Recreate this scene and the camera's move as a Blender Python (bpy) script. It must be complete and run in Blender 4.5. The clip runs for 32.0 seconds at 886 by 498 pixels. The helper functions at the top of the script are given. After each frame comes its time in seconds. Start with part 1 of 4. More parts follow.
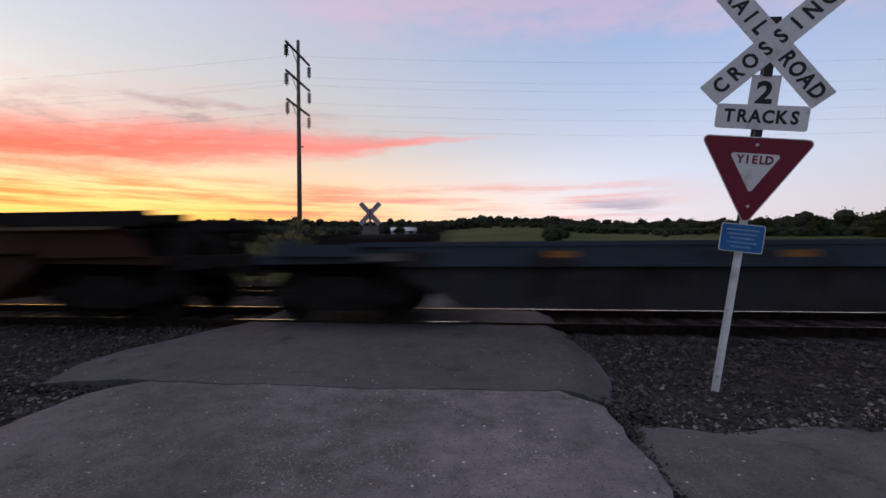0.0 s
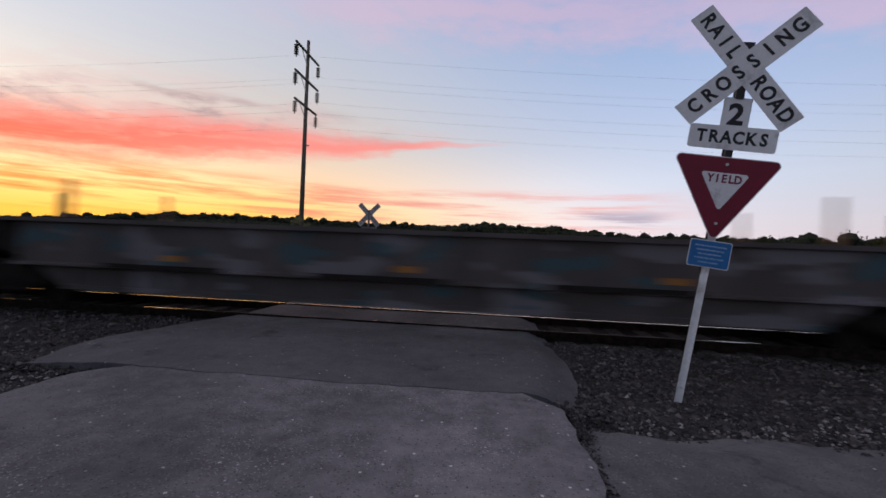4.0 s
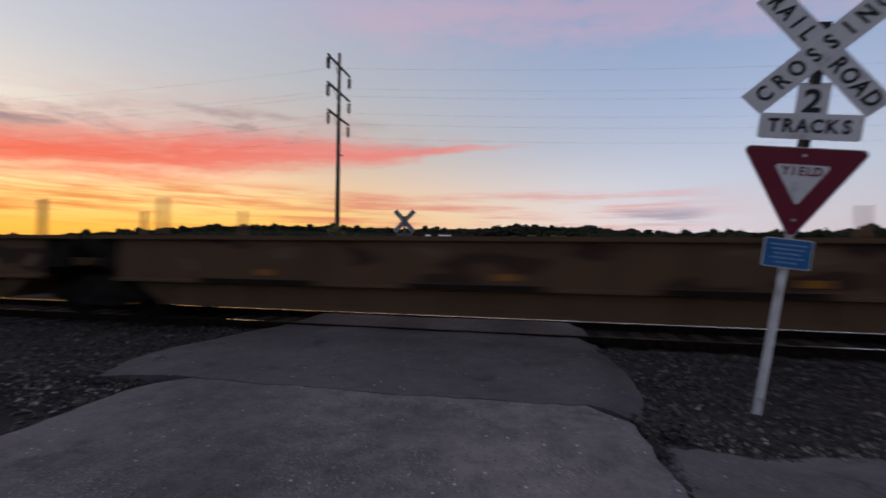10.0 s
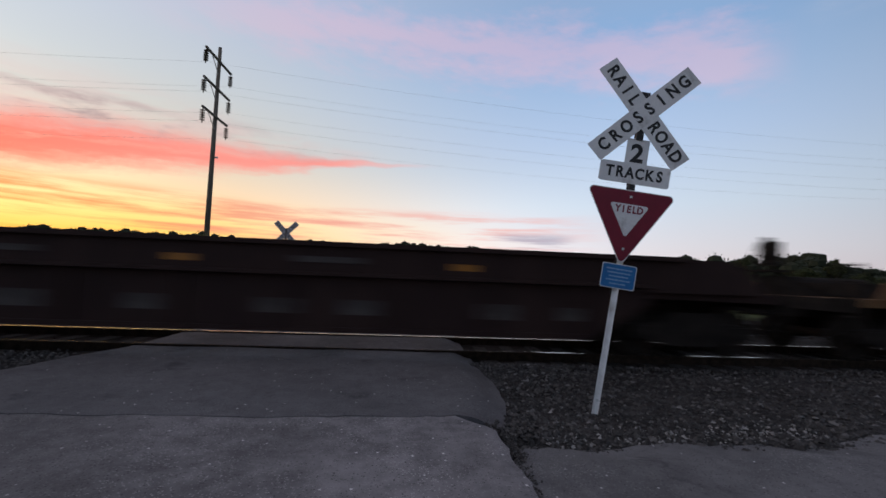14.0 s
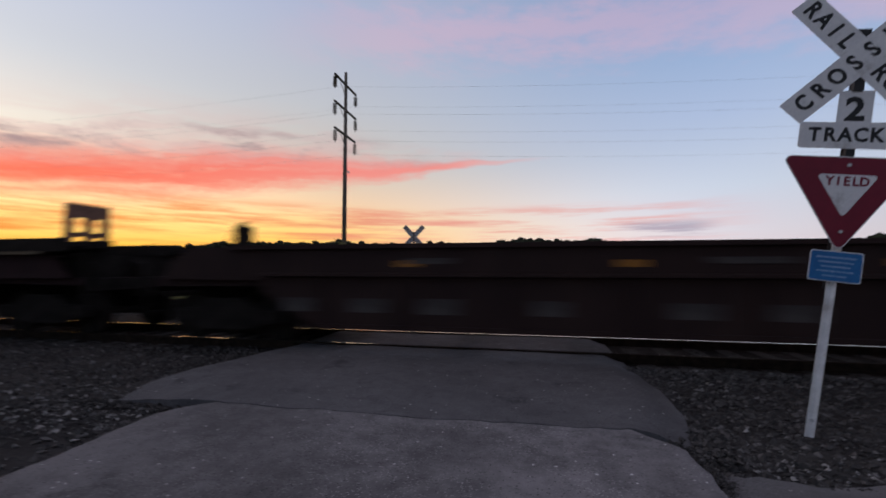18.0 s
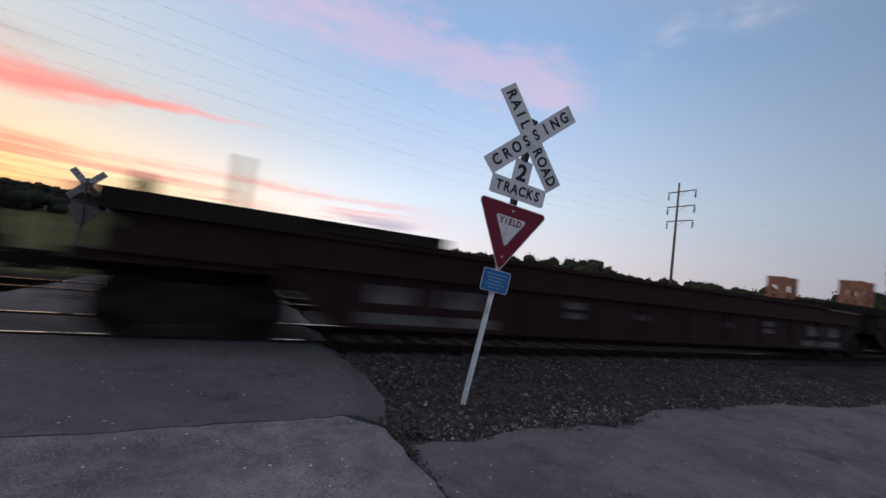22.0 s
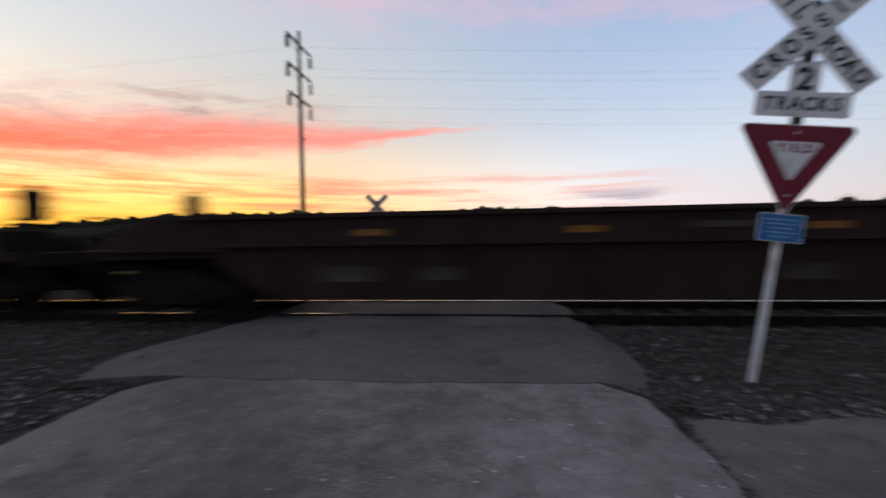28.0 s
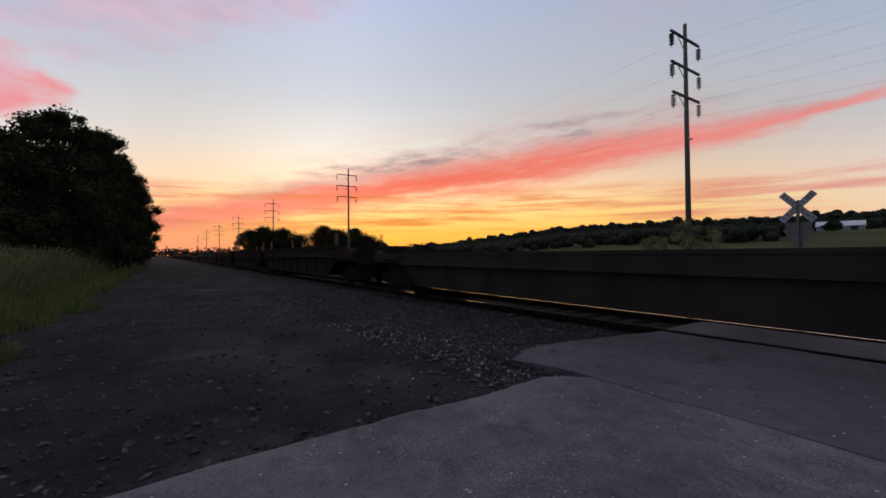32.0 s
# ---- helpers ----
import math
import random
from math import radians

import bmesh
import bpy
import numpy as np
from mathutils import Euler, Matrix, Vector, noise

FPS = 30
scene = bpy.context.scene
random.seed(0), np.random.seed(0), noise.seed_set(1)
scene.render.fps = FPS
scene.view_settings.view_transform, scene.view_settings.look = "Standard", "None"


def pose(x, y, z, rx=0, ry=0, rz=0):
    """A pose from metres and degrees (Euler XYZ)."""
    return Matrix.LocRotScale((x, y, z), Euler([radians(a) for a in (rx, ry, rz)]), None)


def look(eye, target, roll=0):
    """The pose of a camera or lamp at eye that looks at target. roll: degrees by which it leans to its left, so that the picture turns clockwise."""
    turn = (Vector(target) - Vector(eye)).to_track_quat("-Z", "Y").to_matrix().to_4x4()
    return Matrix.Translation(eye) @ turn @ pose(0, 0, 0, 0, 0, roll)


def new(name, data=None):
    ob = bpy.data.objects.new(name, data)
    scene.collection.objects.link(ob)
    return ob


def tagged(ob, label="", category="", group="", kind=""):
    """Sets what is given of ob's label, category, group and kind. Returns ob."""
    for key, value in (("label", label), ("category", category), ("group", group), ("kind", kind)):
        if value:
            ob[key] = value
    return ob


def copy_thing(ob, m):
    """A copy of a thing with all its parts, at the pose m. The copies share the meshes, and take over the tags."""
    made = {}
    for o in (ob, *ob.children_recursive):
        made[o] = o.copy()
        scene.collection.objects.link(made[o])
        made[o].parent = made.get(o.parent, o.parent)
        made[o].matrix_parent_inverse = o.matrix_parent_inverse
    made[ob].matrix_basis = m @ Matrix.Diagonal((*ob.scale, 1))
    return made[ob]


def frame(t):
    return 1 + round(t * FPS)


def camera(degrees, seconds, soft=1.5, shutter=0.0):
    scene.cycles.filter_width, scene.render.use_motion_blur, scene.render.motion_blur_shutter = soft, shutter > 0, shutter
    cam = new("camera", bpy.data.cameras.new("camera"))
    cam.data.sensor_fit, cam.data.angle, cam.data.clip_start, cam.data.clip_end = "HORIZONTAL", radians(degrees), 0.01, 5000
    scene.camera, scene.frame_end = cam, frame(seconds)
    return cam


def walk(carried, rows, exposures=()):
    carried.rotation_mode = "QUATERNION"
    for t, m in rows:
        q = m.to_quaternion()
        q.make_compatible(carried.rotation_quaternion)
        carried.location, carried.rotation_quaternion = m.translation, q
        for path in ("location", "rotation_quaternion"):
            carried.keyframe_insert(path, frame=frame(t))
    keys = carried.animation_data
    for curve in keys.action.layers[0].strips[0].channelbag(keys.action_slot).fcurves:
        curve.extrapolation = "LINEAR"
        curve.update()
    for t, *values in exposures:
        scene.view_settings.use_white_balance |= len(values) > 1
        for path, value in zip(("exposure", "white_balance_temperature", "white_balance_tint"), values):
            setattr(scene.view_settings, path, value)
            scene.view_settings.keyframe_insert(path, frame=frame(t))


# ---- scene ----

▶ WHAT NEEDS TO BE DONE
Could you repeat all of the material exactly? Pictures should not be copied.

▶ FINAL RESULT
Recreate this scene and the camera's move as a Blender Python (bpy) script. It must be complete and run in Blender 4.5. The clip runs for 32.0 seconds at 886 by 498 pixels. The helper functions at the top of the script are given. After each frame comes its time in seconds. Start with part 1 of 4. More parts follow.
0.0 s
4.0 s
10.0 s
14.0 s
18.0 s
22.0 s
28.0 s
32.0 s
# ---- helpers ----
import math
import random
from math import radians

import bmesh
import bpy
import numpy as np
from mathutils import Euler, Matrix, Vector, noise

FPS = 30
scene = bpy.context.scene
random.seed(0), np.random.seed(0), noise.seed_set(1)
scene.render.fps = FPS
scene.view_settings.view_transform, scene.view_settings.look = "Standard", "None"


def pose(x, y, z, rx=0, ry=0, rz=0):
    """A pose from metres and degrees (Euler XYZ)."""
    return Matrix.LocRotScale((x, y, z), Euler([radians(a) for a in (rx, ry, rz)]), None)


def look(eye, target, roll=0):
    """The pose of a camera or lamp at eye that looks at target. roll: degrees by which it leans to its left, so that the picture turns clockwise."""
    turn = (Vector(target) - Vector(eye)).to_track_quat("-Z", "Y").to_matrix().to_4x4()
    return Matrix.Translation(eye) @ turn @ pose(0, 0, 0, 0, 0, roll)


def new(name, data=None):
    ob = bpy.data.objects.new(name, data)
    scene.collection.objects.link(ob)
    return ob


def tagged(ob, label="", category="", group="", kind=""):
    """Sets what is given of ob's label, category, group and kind. Returns ob."""
    for key, value in (("label", label), ("category", category), ("group", group), ("kind", kind)):
        if value:
            ob[key] = value
    return ob


def copy_thing(ob, m):
    """A copy of a thing with all its parts, at the pose m. The copies share the meshes, and take over the tags."""
    made = {}
    for o in (ob, *ob.children_recursive):
        made[o] = o.copy()
        scene.collection.objects.link(made[o])
        made[o].parent = made.get(o.parent, o.parent)
        made[o].matrix_parent_inverse = o.matrix_parent_inverse
    made[ob].matrix_basis = m @ Matrix.Diagonal((*ob.scale, 1))
    return made[ob]


def frame(t):
    return 1 + round(t * FPS)


def camera(degrees, seconds, soft=1.5, shutter=0.0):
    scene.cycles.filter_width, scene.render.use_motion_blur, scene.render.motion_blur_shutter = soft, shutter > 0, shutter
    cam = new("camera", bpy.data.cameras.new("camera"))
    cam.data.sensor_fit, cam.data.angle, cam.data.clip_start, cam.data.clip_end = "HORIZONTAL", radians(degrees), 0.01, 5000
    scene.camera, scene.frame_end = cam, frame(seconds)
    return cam


def walk(carried, rows, exposures=()):
    carried.rotation_mode = "QUATERNION"
    for t, m in rows:
        q = m.to_quaternion()
        q.make_compatible(carried.rotation_quaternion)
        carried.location, carried.rotation_quaternion = m.translation, q
        for path in ("location", "rotation_quaternion"):
            carried.keyframe_insert(path, frame=frame(t))
    keys = carried.animation_data
    for curve in keys.action.layers[0].strips[0].channelbag(keys.action_slot).fcurves:
        curve.extrapolation = "LINEAR"
        curve.update()
    for t, *values in exposures:
        scene.view_settings.use_white_balance |= len(values) > 1
        for path, value in zip(("exposure", "white_balance_temperature", "white_balance_tint"), values):
            setattr(scene.view_settings, path, value)
            scene.view_settings.keyframe_insert(path, frame=frame(t))


# ---- scene ----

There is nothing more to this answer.